Sunday, August 28, 2011

Whatever

Laundry. Cleaning. Writing. Bills.

As long as this summer seemed to be it also seemed short.

It's probably because I have been so busy and that didn't dawn on me until I saw my doctor and he asked me what I've been up to.

'Been working overtime because I'm trying to get a promotion, And on top of that my supervisor left, an old co-worker died and another co-workers son was murdered. Then I'm gearing up for the fall semester and I've been trying to maintain a social life because I realized that without one I get very depressed.'

My mind has been so mushy lately because I have so many things to do that when I get home from a busy day I ususally just put something on to watch and it ends up watching me.

I also realized that I work best when I have a schedule. I don't do well when I just 'wing' things. I need a time table to get things done. A way to stay productive and on time. Otherwose I'm just all over the place, doing a million things but getting nothing done.

This weekend, when everyone was gearing up for Hurricane Irene (which never hit us, by the way) I was doing adult stuff that I've been putting off.

Back to the grind that never seems to go away.

Monday, August 15, 2011

Get Ready You Muthas!!!

There is too much chaos in my world and I feel like there isn't much I can do about it at this point.
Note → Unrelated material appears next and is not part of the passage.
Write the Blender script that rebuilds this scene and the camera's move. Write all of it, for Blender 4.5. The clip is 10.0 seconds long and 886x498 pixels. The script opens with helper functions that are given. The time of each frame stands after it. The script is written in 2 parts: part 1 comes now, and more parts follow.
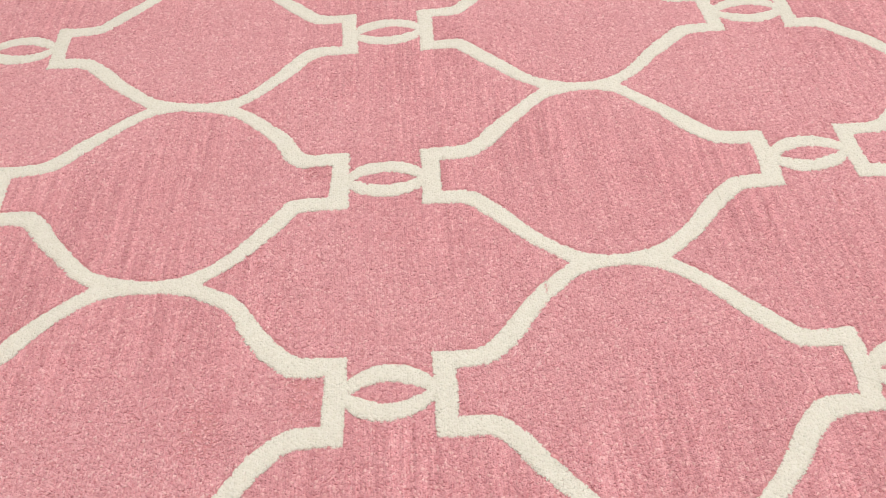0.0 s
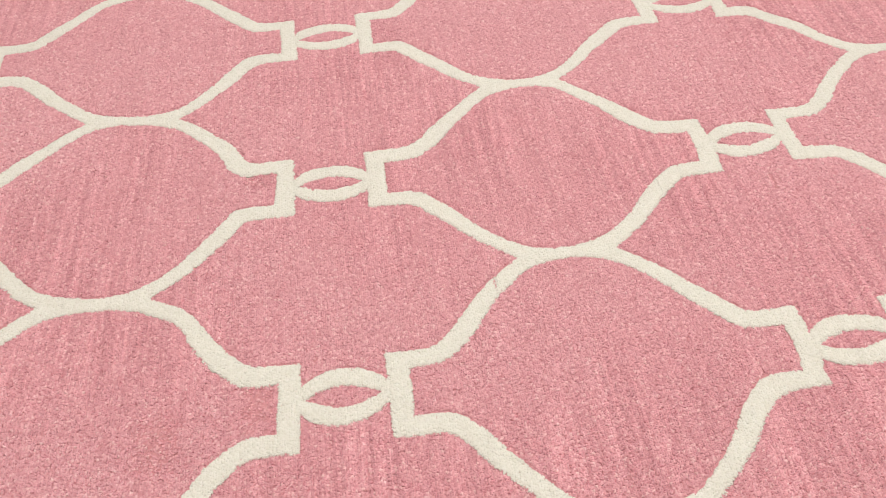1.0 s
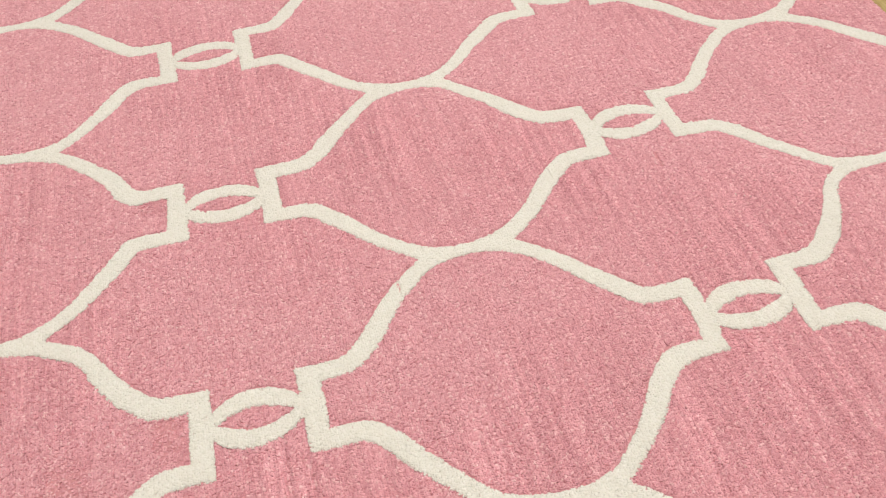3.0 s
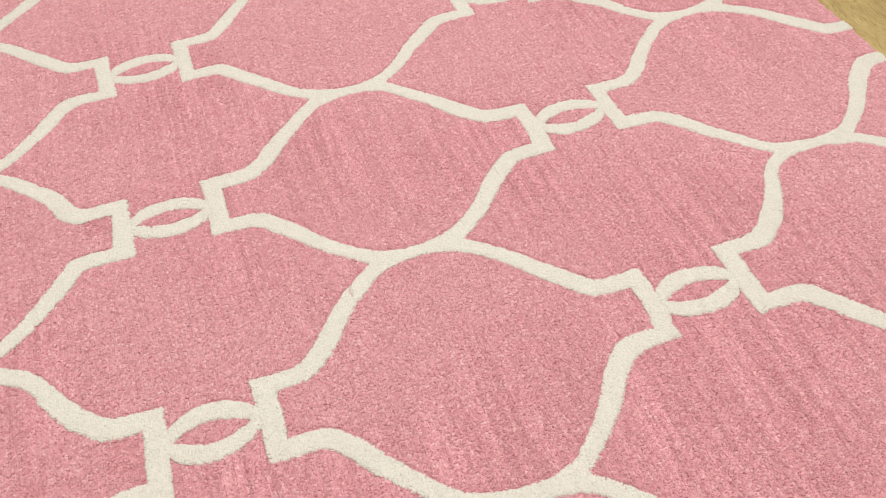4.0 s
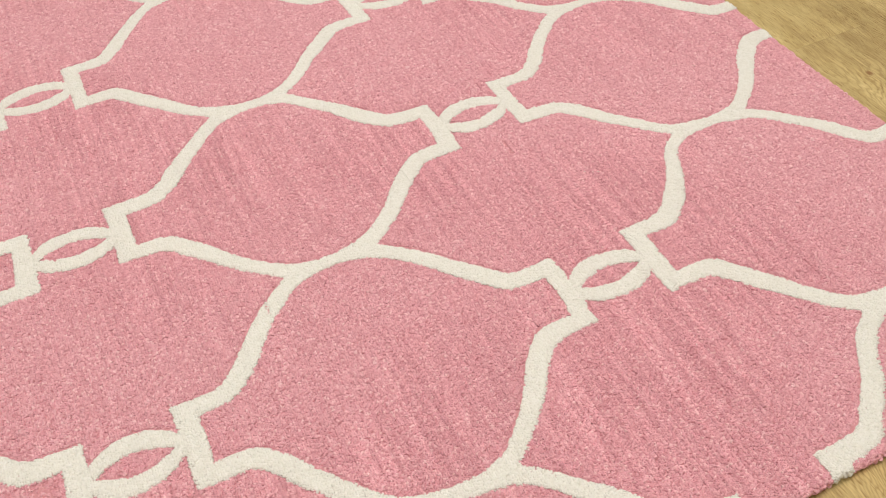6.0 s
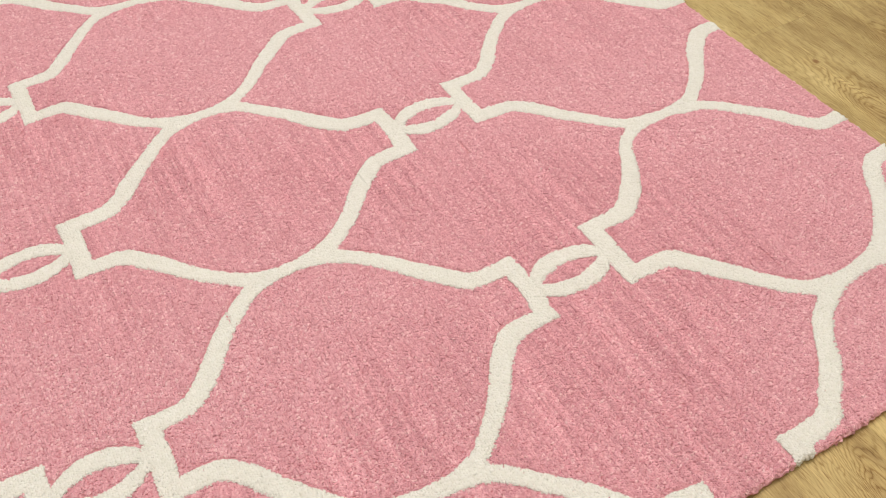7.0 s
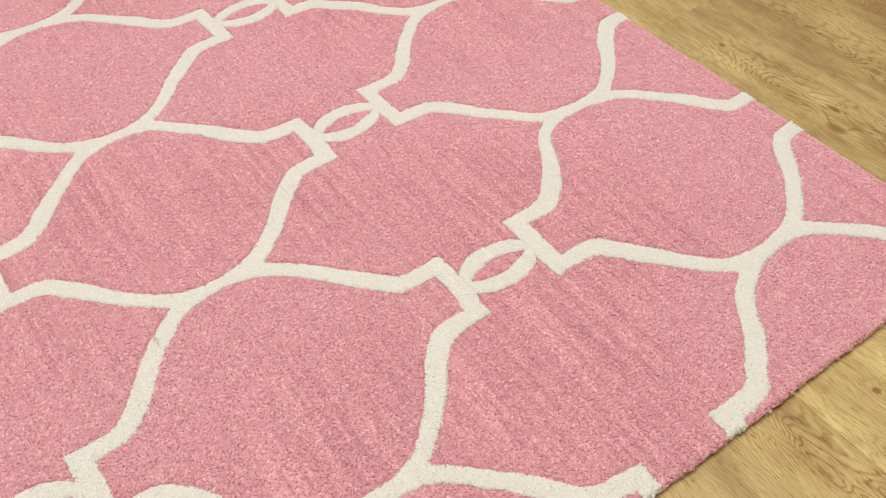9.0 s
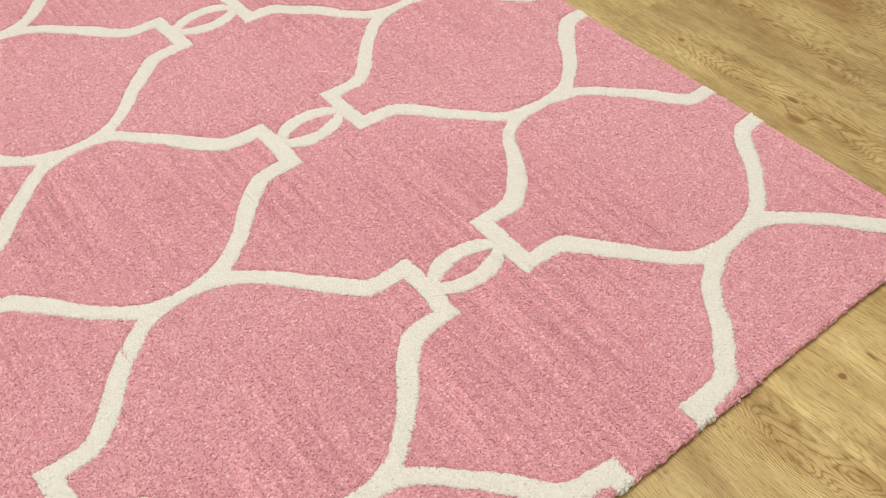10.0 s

I share a house with 6 other people and one of them has the bright idea to help out 2 friends b inviting them to spend 2 wks here while they wait for their aprtments to become available.

Two weeks didn't sound that bad.  But that was before they took turns using the already cramped kitchen, my bananas and milk mysteriously disappeared (along with my computer speakers I left in the kitchen) and that another roomie used the heater that I placed in the basement in March that I found on the curb tonight because she said it didn't work when she plugged it in thinking it was a fan, I. Am. Done.

I need some normalcy back in my life because I am about to snap on everything moving.

Please pray for them because at this point they need it more than I do.


Tuesday, August 2, 2011

They Smile In Your Face

These past few weeks have really been a blur. I've been working so much and trying to get so much done that I haven't really had time for anything fun or social. And the opportunity for growth at work is turning up but the morale is fading quickly.

Apparenly my good work doesn't sit well with my co-workers. Instead of them asking for help or support on how they can get to a better situation they decide to end conversations when I walk into the room and be passive aggressive when I'm present.

When did advancement become such a dirty thing?

When I started the job I have been helpful with making sure everyone had the same information and passing on resources that I thought everyone could benefit from.

Since I've gotten the small promotion and been asked to take on other responsibilities it seems as if the rest of the staff has been doing less.

I'm no taking over anyone elses responsibilities or making them feel less than because they weren't asked to do more. I'm just taking it as it comes. And apparently it comes with some knives in the back.

Best believe that I am not leting this bother me.

They can bitch and moan all the way home while I laugh at those exras dollars on my check.